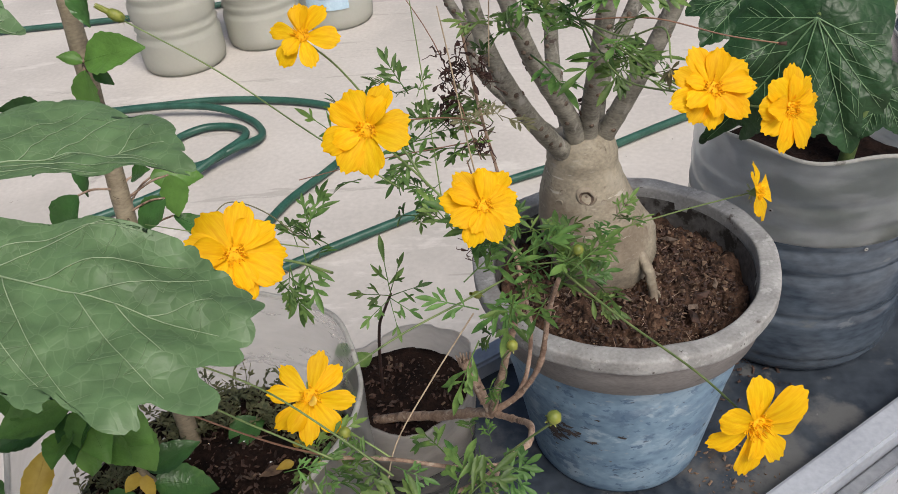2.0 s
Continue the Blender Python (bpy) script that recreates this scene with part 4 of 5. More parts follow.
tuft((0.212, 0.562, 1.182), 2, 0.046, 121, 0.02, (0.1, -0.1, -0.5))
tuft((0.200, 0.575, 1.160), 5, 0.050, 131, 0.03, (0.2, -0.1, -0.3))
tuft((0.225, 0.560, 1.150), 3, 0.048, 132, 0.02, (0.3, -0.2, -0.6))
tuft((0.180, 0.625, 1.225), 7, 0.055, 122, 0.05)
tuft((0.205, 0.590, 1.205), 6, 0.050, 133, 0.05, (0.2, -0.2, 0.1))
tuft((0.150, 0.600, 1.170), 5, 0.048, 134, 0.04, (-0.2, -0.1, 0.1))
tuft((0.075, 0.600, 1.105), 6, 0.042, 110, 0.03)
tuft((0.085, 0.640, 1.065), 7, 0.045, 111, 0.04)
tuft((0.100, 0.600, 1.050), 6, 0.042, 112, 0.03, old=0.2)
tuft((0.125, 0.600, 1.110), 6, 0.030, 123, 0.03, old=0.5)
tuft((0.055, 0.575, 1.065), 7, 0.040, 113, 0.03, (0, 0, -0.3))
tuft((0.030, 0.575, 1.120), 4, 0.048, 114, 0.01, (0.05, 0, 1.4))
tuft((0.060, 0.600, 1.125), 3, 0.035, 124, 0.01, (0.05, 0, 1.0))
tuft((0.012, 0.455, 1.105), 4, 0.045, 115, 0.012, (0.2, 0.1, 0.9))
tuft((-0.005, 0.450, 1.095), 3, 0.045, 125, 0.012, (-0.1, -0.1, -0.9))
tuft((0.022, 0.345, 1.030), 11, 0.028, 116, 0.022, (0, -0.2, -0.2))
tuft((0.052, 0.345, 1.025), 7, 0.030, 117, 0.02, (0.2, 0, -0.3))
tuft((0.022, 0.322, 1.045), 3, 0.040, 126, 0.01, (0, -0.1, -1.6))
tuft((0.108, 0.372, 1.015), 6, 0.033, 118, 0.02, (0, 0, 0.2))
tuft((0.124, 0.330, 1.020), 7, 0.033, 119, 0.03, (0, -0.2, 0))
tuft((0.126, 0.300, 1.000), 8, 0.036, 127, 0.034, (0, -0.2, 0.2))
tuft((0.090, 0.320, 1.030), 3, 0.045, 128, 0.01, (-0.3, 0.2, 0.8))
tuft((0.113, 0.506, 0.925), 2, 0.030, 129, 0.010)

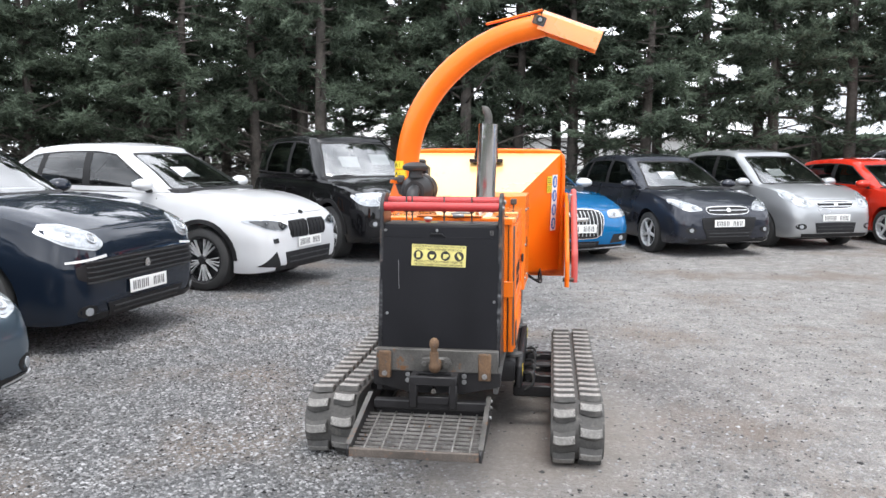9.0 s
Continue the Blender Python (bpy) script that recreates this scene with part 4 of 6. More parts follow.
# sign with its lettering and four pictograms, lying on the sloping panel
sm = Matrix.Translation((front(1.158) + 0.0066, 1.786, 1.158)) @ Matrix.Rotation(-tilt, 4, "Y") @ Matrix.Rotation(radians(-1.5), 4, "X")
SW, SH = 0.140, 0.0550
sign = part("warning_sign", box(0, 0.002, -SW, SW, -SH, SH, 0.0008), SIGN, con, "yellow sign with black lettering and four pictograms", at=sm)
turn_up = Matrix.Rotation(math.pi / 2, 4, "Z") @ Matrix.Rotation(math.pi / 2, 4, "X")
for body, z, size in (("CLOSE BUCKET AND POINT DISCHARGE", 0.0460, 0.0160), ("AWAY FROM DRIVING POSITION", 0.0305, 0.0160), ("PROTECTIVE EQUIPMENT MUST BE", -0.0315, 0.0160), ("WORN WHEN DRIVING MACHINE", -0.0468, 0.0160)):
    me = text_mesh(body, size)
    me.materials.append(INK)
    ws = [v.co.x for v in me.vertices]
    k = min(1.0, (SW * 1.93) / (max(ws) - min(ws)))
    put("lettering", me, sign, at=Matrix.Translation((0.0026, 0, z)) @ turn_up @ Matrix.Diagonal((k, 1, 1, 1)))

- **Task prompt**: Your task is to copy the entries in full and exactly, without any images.

- **Complete response**:
2.0 s
Continue the Blender Python (bpy) script that recreates this scene with part 4 of 5. More parts follow.
tuft((0.212, 0.562, 1.182), 2, 0.046, 121, 0.02, (0.1, -0.1, -0.5))
tuft((0.200, 0.575, 1.160), 5, 0.050, 131, 0.03, (0.2, -0.1, -0.3))
tuft((0.225, 0.560, 1.150), 3, 0.048, 132, 0.02, (0.3, -0.2, -0.6))
tuft((0.180, 0.625, 1.225), 7, 0.055, 122, 0.05)
tuft((0.205, 0.590, 1.205), 6, 0.050, 133, 0.05, (0.2, -0.2, 0.1))
tuft((0.150, 0.600, 1.170), 5, 0.048, 134, 0.04, (-0.2, -0.1, 0.1))
tuft((0.075, 0.600, 1.105), 6, 0.042, 110, 0.03)
tuft((0.085, 0.640, 1.065), 7, 0.045, 111, 0.04)
tuft((0.100, 0.600, 1.050), 6, 0.042, 112, 0.03, old=0.2)
tuft((0.125, 0.600, 1.110), 6, 0.030, 123, 0.03, old=0.5)
tuft((0.055, 0.575, 1.065), 7, 0.040, 113, 0.03, (0, 0, -0.3))
tuft((0.030, 0.575, 1.120), 4, 0.048, 114, 0.01, (0.05, 0, 1.4))
tuft((0.060, 0.600, 1.125), 3, 0.035, 124, 0.01, (0.05, 0, 1.0))
tuft((0.012, 0.455, 1.105), 4, 0.045, 115, 0.012, (0.2, 0.1, 0.9))
tuft((-0.005, 0.450, 1.095), 3, 0.045, 125, 0.012, (-0.1, -0.1, -0.9))
tuft((0.022, 0.345, 1.030), 11, 0.028, 116, 0.022, (0, -0.2, -0.2))
tuft((0.052, 0.345, 1.025), 7, 0.030, 117, 0.02, (0.2, 0, -0.3))
tuft((0.022, 0.322, 1.045), 3, 0.040, 126, 0.01, (0, -0.1, -1.6))
tuft((0.108, 0.372, 1.015), 6, 0.033, 118, 0.02, (0, 0, 0.2))
tuft((0.124, 0.330, 1.020), 7, 0.033, 119, 0.03, (0, -0.2, 0))
tuft((0.126, 0.300, 1.000), 8, 0.036, 127, 0.034, (0, -0.2, 0.2))
tuft((0.090, 0.320, 1.030), 3, 0.045, 128, 0.01, (-0.3, 0.2, 0.8))
tuft((0.113, 0.506, 0.925), 2, 0.030, 129, 0.010)

9.0 s
Continue the Blender Python (bpy) script that recreates this scene with part 4 of 6. More parts follow.
# sign with its lettering and four pictograms, lying on the sloping panel
sm = Matrix.Translation((front(1.158) + 0.0066, 1.786, 1.158)) @ Matrix.Rotation(-tilt, 4, "Y") @ Matrix.Rotation(radians(-1.5), 4, "X")
SW, SH = 0.140, 0.0550
sign = part("warning_sign", box(0, 0.002, -SW, SW, -SH, SH, 0.0008), SIGN, con, "yellow sign with black lettering and four pictograms", at=sm)
turn_up = Matrix.Rotation(math.pi / 2, 4, "Z") @ Matrix.Rotation(math.pi / 2, 4, "X")
for body, z, size in (("CLOSE BUCKET AND POINT DISCHARGE", 0.0460, 0.0160), ("AWAY FROM DRIVING POSITION", 0.0305, 0.0160), ("PROTECTIVE EQUIPMENT MUST BE", -0.0315, 0.0160), ("WORN WHEN DRIVING MACHINE", -0.0468, 0.0160)):
    me = text_mesh(body, size)
    me.materials.append(INK)
    ws = [v.co.x for v in me.vertices]
    k = min(1.0, (SW * 1.93) / (max(ws) - min(ws)))
    put("lettering", me, sign, at=Matrix.Translation((0.0026, 0, z)) @ turn_up @ Matrix.Diagonal((k, 1, 1, 1)))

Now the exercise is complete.